In May, the wholesale price index (WPI)-based inflation fell to 4.7 per cent from 4.9 per cent a month ago. While overall inflation is now within the Reserve Bank of India's threshold level of five per cent, it is crucial for the monetary policy making to correctly gauge the underlying demand pressures in the economy.
This is done by excluding the prices of commodities not directly influenced by domestic demand. For example, the prices of food and fuel items are swayed by fluctuations in supply, influenced by administrative price hikes, global prices, and value of the rupee. Measures of core inflation are often calculated by excluding such prices to measure demand momentum.
The frequently-used measure of core inflation in India is non-food manufacturing inflation, which fell below three per cent in April for the first time since January 2010. In May, it fell further, to 2.4 per cent.
Could a drop in non-food manufacturing inflation be exaggerating the extent of demand moderation?
In April 2012, CRISIL released an alternative measure of core inflation - CRISIL Core Inflation Indicator (CCII) - that, we believe, is a better indicator of underlying demand pressure on prices and more stable than non-food manufacturing inflation. In May, CCII was at four per cent, compared to non-food manufacturing at 2.4 per cent.
CCII is defined as manufacturing inflation excluding prices of base metals. It differs from non-food manufacturing inflation in two respects. First, it excludes base metals prices, which are determined by global demand-supply factors and tend to be highly volatile. Leaving these out makes the measure more stable as well. Second, unlike non-food manufacturing inflation, CCII includes prices of processed food, as these prices represent domestic demand strength, and not an influence of supply-side shock on primary food prices.
Although both indicators of core inflation have been declining in recent months, the wedge between these has widened. After July 2012, there has been a correction in global prices of metals. In May, prices of ferrous and non-ferrous metals together fell by 1.8 per cent compared to a year ago. In such a situation, non-food manufacturing inflation can exaggerate the extent of a decline in core inflation. A similar situation had risen in 2009, when non-food manufacturing inflation went into a negative zone due a severe fall in global metal prices. Subsequently, base metal prices rose sharply to 5.9 per cent in April 2010 from -1.8 per cent in July 2009.

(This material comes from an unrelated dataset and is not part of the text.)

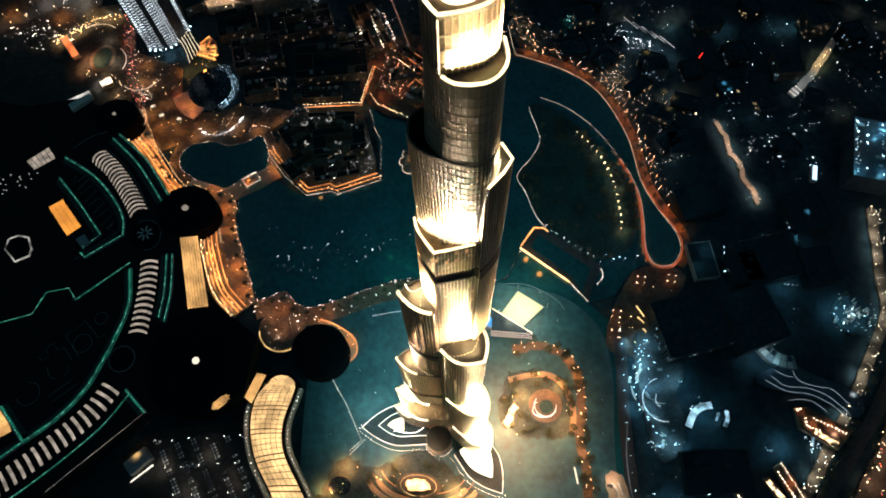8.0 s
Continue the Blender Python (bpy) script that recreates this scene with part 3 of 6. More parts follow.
def crowd(x, y):
    """How thickly lights stand at a place: bright quarters and dark gaps."""
    return 0.5 + 0.28 * math.sin(x / 23.0 + 1.3 * math.sin(y / 31.0)) + 0.28 * math.sin(y / 19.0 + 1.7 * math.sin(x / 41.0))


def rows_of(poly, count, z=5.0, headings=(12, 102), gap=(3.5, 7.0)):
    """Lights in short broken rows along streets and roof edges inside an outline, with stray ones between."""
    xs, ys = [p[0] for p in poly], [p[1] for p in poly]
    out = []
    while len(out) < count:
        x, y = random.uniform(min(xs), max(xs)), random.uniform(min(ys), max(ys))
        if random.random() > 1.6 * max(0.0, crowd(x, y)) ** 3:
            continue
        n = random.choice((1, 1, 1, 1, 2, 2, 3, 5, 8))
        a, g = radians(random.choice(headings) + random.uniform(-9, 9)), random.uniform(*gap)
        for k in range(n):
            if n > 2 and random.random() < 0.3:
                continue
            px, py = x + math.cos(a) * g * k + random.gauss(0, 1.1), y + math.sin(a) * g * k + random.gauss(0, 1.1)
            if inside(px, py, poly) and not inside(px, py, LAKE):
                out.append((px, py, z + random.uniform(0, 3)))
    return out


def light_line(name, pts, width, z, material, label, closed=False, height=0.5, dash=0.0):
    """A line of light let into an edge; dash: the length of its pieces."""
    width *= 0.7
    if dash:
        bmq = bmesh.new()
        for x, y, h in along(pts + pts[:1] if closed else pts, dash * 1.7):
            block(bmq, x, y, z, dash, width, height, h)
    else:
        bmq = strip(pts, width, z, z + height, closed)
    ob = part(name, bmq, material, None)
    return tagged(ob, label, "light line", kind="stuff" if dash else "")


# ---- the shopping mall ----
MALL_Z = 24.0
mall = thing("shopping_mall", -380, 60, 0, "huge black-roofed shopping mall with lit skylights and green light lines", "shopping mall")
MX, MY = 380, -60


def mal(pts):
    return [(p[0] + MX, p[1] + MY) for p in pts]


MALL_OUT = PROM_IN[::-1][1:] + [(-432, 296), (-470, 330), (-540, 310), (-720, 330), (-720, -220), (-470, -200), (-373, -109), (-299, -27), (-240, -24), (-205, 0), (-205, 60)]
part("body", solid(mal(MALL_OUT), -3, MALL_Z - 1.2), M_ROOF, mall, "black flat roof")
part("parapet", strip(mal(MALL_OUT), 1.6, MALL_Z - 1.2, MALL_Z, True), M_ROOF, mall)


def dome(cx, cy, rx, ry, h, finial, name="dome"):
    """A low ribbed dome on a drum, with a round light at its crown."""
    bmq = bmesh.new()
    rings, seg = 7, 40
    prev = None
    for i in range(rings + 1):
        a = radians(90 * i / rings)
        ring = [bmq.verts.new((cx + rx * math.cos(a) * math.cos(2 * math.pi * k / seg), cy + ry * math.cos(a) * math.sin(2 * math.pi * k / seg), MALL_Z - 1 + h * math.sin(a))) for k in range(seg)] if i < rings else [bmq.verts.new((cx, cy, MALL_Z - 1 + h))]
        if prev and len(ring) > 1:
            for k in range(seg):
                bmq.faces.new((prev[k], prev[(k + 1) % seg], ring[(k + 1) % seg], ring[k]))
        elif prev:
            for k in range(seg):
                bmq.faces.new((prev[k], prev[(k + 1) % seg], ring[0]))
        else:
            prism(bmq, [(v.co.x, v.co.y) for v in ring], 0, MALL_Z - 1)
        prev = ring
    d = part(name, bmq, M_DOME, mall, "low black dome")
    bmq = bmesh.new()
    for k in range(16):
        a = 2 * math.pi * k / 16
        pts = [(cx + rx * 1.004 * math.cos(b) * math.cos(a), cy + ry * 1.004 * math.cos(b) * math.sin(a)) for b in (0, 0.3, 0.6, 0.9, 1.2, 1.45)]
        for (p, q), b0, b1 in zip(zip(pts, pts[1:]), (0, 0.3, 0.6, 0.9, 1.2), (0.3, 0.6, 0.9, 1.2, 1.45)):
            z0, z1 = MALL_Z - 1 + h * math.sin(b0), MALL_Z - 1 + h * math.sin(b1)
            n = Vector((q[1] - p[1], p[0] - q[0], 0)).normalized() * 0.25
            vs = [bmq.verts.new((p[0] + n.x, p[1] + n.y, z0 + 0.25)), bmq.verts.new((p[0] - n.x, p[1] - n.y, z0 + 0.25)), bmq.verts.new((q[0] - n.x, q[1] - n.y, z1 + 0.25)), bmq.verts.new((q[0] + n.x, q[1] + n.y, z1 + 0.25))]
            bmq.faces.new(vs)
    part("rib", bmq, M_DOME, d, kind="stuff")
    if finial:
        part("crown_light", solid(arc(cx, cy, finial, 0, 345, 20), MALL_Z - 1.5 + h, MALL_Z + h), glowing("crown_skylight", (1.0, 0.86, 0.68), 0.8 if rx > 50 else 0.2), d, "round pale skylight")
    return d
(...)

The behaviour of CCII suggests the room for monetary policy easing is not as much as indicated by the drop in non-food manufacturing inflation. As and when demand pressures resurface, CCII could again move over five per cent, since the economy's supply potential or the trend growth has fallen. It is therefore, critical to keep monitoring the developments in CCII. Sustaining WPI-based inflation around five per cent would be monetary policy's biggest contribution to the cause of higher growth.